«Y dijo a Jesús: «Acuérdate de mí cuando vengas en tu Reino»». Lucas 23: 42
CONOCÍ A ANDRÉS en una de las ciudades más violentas del mundo. Tenía fama de malo. Había pasado varios años en la prisión, pagando por sus crímenes. Fue en la cárcel donde se encontró con el Señor Jesucristo.Una noche helada de invierno, Andrés agonizaba; temblaba de frío, casi congelado, esperando la muerte. Fue en esas condiciones que me oyó, a través de la radio de un compañero de celda. Aquella noche, el Espíritu de Dios tocó su corazón.
Había oído muchas veces hablar de Jesús, pero creía que la religión era cosa de personas débiles; él siempre se había considerado un valiente. Armado hasta los dientes, había provocado dolor a mucha gente. Era malo y cruel. Había escogido el camino del crimen cuando era apenas un adolescente; y culpaba a la sociedad por no haberle brindado otro camino que escoger. Aquella noche, moría poco a poco; y la muerte lo asustó. En la casi penumbra de su agonía, entendió que Dios lo amaba y que quería darle un nuevo corazón. Suplicó, Clamó a Jesús por una segunda oportunidad.
Y se durmió. A la mañana siguiente, vio entrar el sol por la ventana. Se encontraba en la enfermería de la priSión. Los rayos del sol eran insistentes, a pesar de la fuerte neblina. «Yo estaba vivo», me dijo, sin poder esconder la emoción. «Yo no había muerto. Dios me estaba dando una segunda oportunidad».
En el momento mismo de su muerte, hace más de dos mil años, un ladrón también fue tocado por la escena de la agonía de Cristo. El ladrón sabía que debía morir: él había pecado, había vivido una vida de desobediencia; había rechazado el amor y los consejos divinos.

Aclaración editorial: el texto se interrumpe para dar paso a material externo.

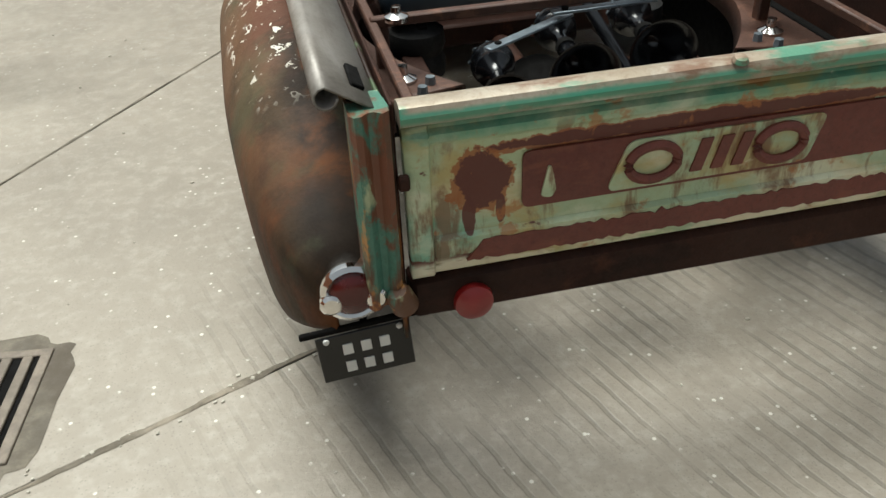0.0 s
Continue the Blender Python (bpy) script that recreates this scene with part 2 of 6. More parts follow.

Pero el sufrimiento de Jesús tocó su corazón y, en el último minuto de su vida, aceptó la muerte de Cristo en su favor. Desde aquel día y a lo largo de la historia, millones de seres humanos han sido transformados por Jesús. Pero todos ellos, de una manera u otra, han tenido
que aceptar que de nada vale el sacrificio de Cristo si no lo aceptamos personalmente. La cruz de Cristo es un monumento a la misericordia y a la gracia de Dios: por su misericordia, Dios no nos da la muerte que merecemos; y, por su gracia, nos da la vida que no merecemos. No salgas hoy de tu casa sin recordar que un ladrón «dijo a Jesús: «Acuérdate de mí cuando vengas en tu Reino»».